Rows from a dataset of clips and code:
— start —
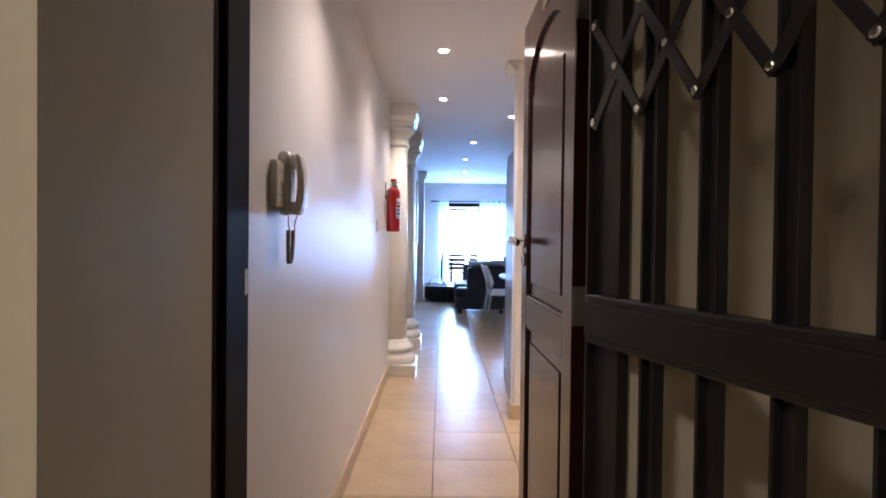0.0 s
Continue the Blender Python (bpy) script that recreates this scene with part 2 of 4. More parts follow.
M_ART = painting_material()
M_STROKE_BLUE = material("pale_blue_paint", (0.20, 0.30, 0.40), 0.5, vary=0.5, scale=9, bump=0.2)
M_STROKE_GREY = material("grey_brown_paint", (0.24, 0.20, 0.18), 0.5, vary=0.5, scale=9, bump=0.2)
M_STROKE_CREAM = material("cream_paint", (0.52, 0.50, 0.40), 0.5, vary=0.3, scale=9, bump=0.2)


# ---- building blocks ----
def mesh_of(name, bm, mat, smooth=False):
    me = bpy.data.meshes.new(name)
    bm.normal_update()
    bm.to_mesh(me)
    bm.free()
    me.materials.append(mat)
    if smooth:
        for p in me.polygons:
            p.use_smooth = True
    return me


def part(name, bm, mat, parent=None, label="", smooth=False, m=None):
    ob = new(name, mesh_of(name, bm, mat, smooth))
    if parent is not None:
        ob.parent = parent
    if m is not None:
        ob.matrix_basis = m
    if label:
        ob["label"] = label
    return ob


def thing(name, label, category, m=None, group="", kind=""):
    ob = new(name)
    ob.empty_display_size = 0.1
    if m is not None:
        ob.matrix_basis = m
    return tagged(ob, label, category, group, kind)


def setting(name, bm, mat, label, category, m=None, smooth=False):
    return tagged(part(name, bm, mat, None, "", smooth, m), label, category, kind="structure")


def box(x0, x1, y0, y1, z0, z1, bevel=0.0, bm=None, seg=2):
    own = bm is None
    b = bmesh.new()
    bmesh.ops.create_cube(b, size=1)
    for v in b.verts:
        v.co = Vector((x0 + (v.co.x + 0.5) * (x1 - x0), y0 + (v.co.y + 0.5) * (y1 - y0), z0 + (v.co.z + 0.5) * (z1 - z0)))
    if bevel:
        bmesh.ops.bevel(b, geom=b.edges[:], offset=bevel, segments=seg, affect="EDGES", profile=0.5)
    if own:
        return b
    me = bpy.data.meshes.new("tmp")
    b.to_mesh(me)
    b.free()
    bm.from_mesh(me)
    bpy.data.meshes.remove(me)
    return bm


def boxes(*specs):
    bm = bmesh.new()
    for s in specs:
        box(*s[:6], bevel=s[6] if len(s) > 6 else 0.0, bm=bm)
    return bm


def lathe(profile, seg=28, bm=None, at=(0, 0, 0)):
    """Turn (radius, height) pairs round the z axis."""
    bm = bm or bmesh.new()
    rings = []
    for r, z in profile:
        rings.append([bm.verts.new((at[0] + r * math.cos(2 * math.pi * i / seg), at[1] + r * math.sin(2 * math.pi * i / seg), at[2] + z)) for i in range(seg)])
    for a, b in zip(rings, rings[1:]):
        for i in range(seg):
            bm.faces.new((a[i], a[(i + 1) % seg], b[(i + 1) % seg], b[i]))
    bm.faces.new(rings[0][::-1])
    bm.faces.new(rings[-1])
    return bm


def tube(points, r, seg=8, bm=None):
    """A round rod along a line of points."""
    bm = bm or bmesh.new()
    pts = [Vector(p) for p in points]
    rings, side = [], None
    for i, p in enumerate(pts):
        d = (pts[min(i + 1, len(pts) - 1)] - pts[max(i - 1, 0)]).normalized()
        if side is None:
            side = d.orthogonal().normalized()
        side = (side - d * side.dot(d)).normalized()
        up = d.cross(side)
        rings.append([bm.verts.new(p + (side * math.cos(2 * math.pi * k / seg) + up * math.sin(2 * math.pi * k / seg)) * r) for k in range(seg)])
    for a, b in zip(rings, rings[1:]):
        for k in range(seg):
            bm.faces.new((a[k], a[(k + 1) % seg], b[(k + 1) % seg], b[k]))
    bm.faces.new(rings[0][::-1])
    bm.faces.new(rings[-1])
    return bm


def soft_box(x0, x1, y0, y1, z0, z1, r, cuts=14, rough=0.0, scale=4.0, seed=0.0):
    """A box with well rounded edges and a slightly uneven, creased surface."""
    bm = bmesh.new()
    bmesh.ops.create_cube(bm, size=2)
    bmesh.ops.subdivide_edges(bm, edges=bm.edges[:], cuts=cuts, use_grid_fill=True)
    half, mid = Vector(((x1 - x0) / 2, (y1 - y0) / 2, (z1 - z0) / 2)), Vector(((x0 + x1) / 2, (y0 + y1) / 2, (z0 + z1) / 2))
    for v in bm.verts:
        p = Vector([v.co[i] * half[i] for i in range(3)])
        q = Vector([max(-half[i] + min(r, half[i]), min(half[i] - min(r, half[i]), p[i])) for i in range(3)])
        d = p - q
        p = q + d.normalized() * min(r, min(half)) if d.length > 1e-6 else p
        if rough:
            w = mid + p
            p += (p - q * 0.6).normalized() * rough * (noise.noise(w * scale + Vector((seed, 0, 0))) + 0.5 * noise.noise(w * scale * 2.7 + Vector((0, seed, 0))))
        v.co = mid + p
    return bm


def pillow_height(u, v, h):
    return h * max(0.0, (1 - abs(u) ** 3)) ** 0.55 * max(0.0, (1 - abs(v) ** 3)) ** 0.55


def pillow(w, t, h, ears=0.03, n=20, seed=0.0, crease=0.0):
    """A stuffed pillow in the xy plane, w by t, with pulled-out corners."""
    bm = bmesh.new()
    for s in (1, -1):
        grid = []
        for i in range(n + 1):
            row = []
            for j in range(n + 1):
                u, v = 2 * i / n - 1, 2 * j / n - 1
                pin = 1 - 0.05 * (1 - abs(u) ** 2) * abs(v) ** 4 - 0.0
                pin2 = 1 - 0.05 * (1 - abs(v) ** 2) * abs(u) ** 4
                z = pillow_height(u, v, h) * s
                z += crease * noise.noise(Vector((u * 3 + seed, v * 3, s))) * (1 - max(abs(u), abs(v)) ** 6)
                row.append(bm.verts.new((u * w / 2 * pin2, v * t / 2 * pin, z)))
            grid.append(row)
        for i in range(n):
            for j in range(n):
                q = (grid[i][j], grid[i + 1][j], grid[i + 1][j + 1], grid[i][j + 1])
                bm.faces.new(q if s > 0 else q[::-1])
    bmesh.ops.remove_doubles(bm, verts=bm.verts[:], dist=0.0005)
    return bm


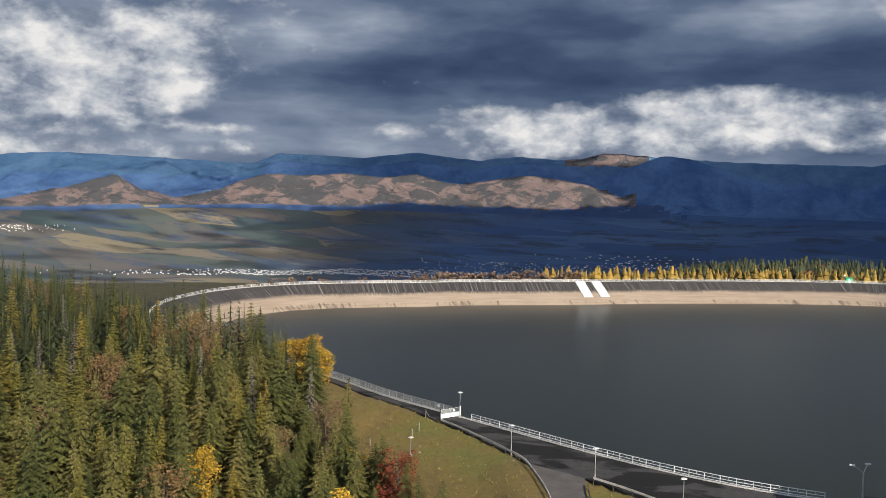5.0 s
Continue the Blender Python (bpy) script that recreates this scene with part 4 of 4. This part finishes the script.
ramp(on_crest(-67.0), on_crest(-62.6), "whitewashed concrete chute down the dark dam lining")
ramp(on_crest(-59.4), on_crest(-55.0), "whitewashed concrete chute down the dark dam lining")


def hut(m):
    ob = thing("gauge_hut", "small bright green hut on the far dam crest", "hut", m)
    part("body", box(-1.7, 1.7, -1.4, 1.4, 0, 2.5, 0.05), M["green"], ob)
    part("roof", box(-1.9, 1.9, -1.6, 1.6, 2.5, 2.75, 0.06), M["green"], ob)
    part("door", box(-0.5, 0.5, -1.46, -1.4, 0.05, 2.1), M["white"], ob)
    dish = part("mast", tube([(-2.4, 0, 0), (-2.4, 0, 3.6)], 0.08, 6), M["galv"], ob)
    part("dish", tube([(-2.4, -0.3, 3.3), (-2.4, -0.2, 3.9), (-2.4, 0, 4.3)], [0.5, 0.7, 0.3], 10), M["white"], dish)
    return ob


hx, hy = on_crest(74.0) + np.array((0.4, 4.0))
hut(pose(hx, hy, 0, 0, 0, 10))
for x in (-40, 10, 60, 96, -120, -150):
    cx, cy = on_crest(x) + np.array((-1.0, 1.6))
    bollard(cx, cy, 0, 1.7, M["white"], "white marker post on the far crest")


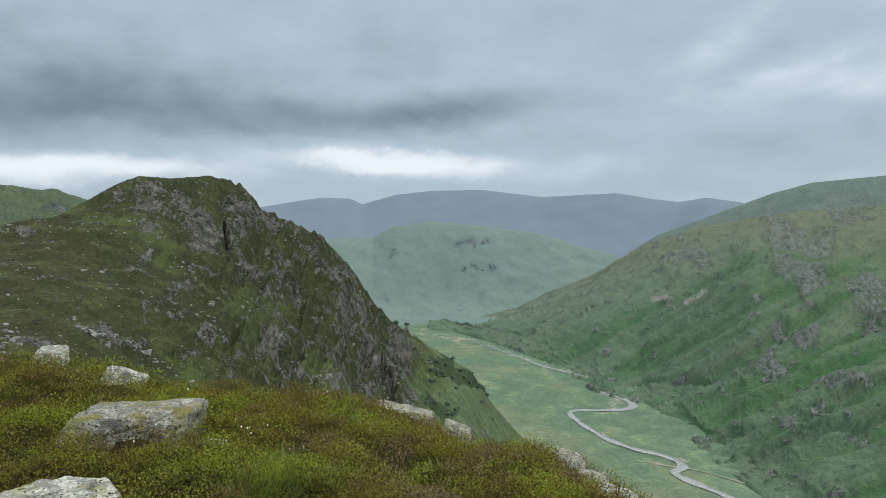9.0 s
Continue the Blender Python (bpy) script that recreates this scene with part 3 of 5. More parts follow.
WEST_ROCK2 = [
    (188.5, -1.49, 16.25, 3.05, 0), (198.1, -3.77, 4.06, 2.37, 0), (194.2, -6.27, 2.71, 2.03, 0), (197.4, -8.27, 1.69, 2.03, 0), (193.4, -7.96, 1.02, 1.18, 0),
    (196.8, -12.3, 3.05, 1.18, 0), (194.0, -13.07, 2.03, 1.35, 0), (199.5, -13.7, 1.52, 0.85, 0), (188.7, -17.1, 3.05, 2.03, 0), (184.1, -20.31, 6.09, 5.08, 0),
    (206.1, -6.21, 5.08, 1.02, 0), (206.7, -9.11, 1.15, 1.69, 0), (203.3, -8.32, 2.03, 1.35, 0), (182.2, -0.91, 6.77, 2.03, 0), (209.4, -14.38, 4.76, 3.87, 0),
    (212.0, -17.61, 1.79, 1.79, 0), (208.7, -17.83, 2.98, 3.27, 0), (212.1, -8.7, 3.27, 1.49, 0), (215.4, -15.09, 1.79, 1.19, 0),
]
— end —
> [What is needed] Gather all the lines that include the word "this" and copy them out.

> [Written answer]
Continue the Blender Python (bpy) script that recreates this scene with part 2 of 4. More parts follow.
Continue the Blender Python (bpy) script that recreates this scene with part 4 of 4. This part finishes the script.
Continue the Blender Python (bpy) script that recreates this scene with part 3 of 5. More parts follow.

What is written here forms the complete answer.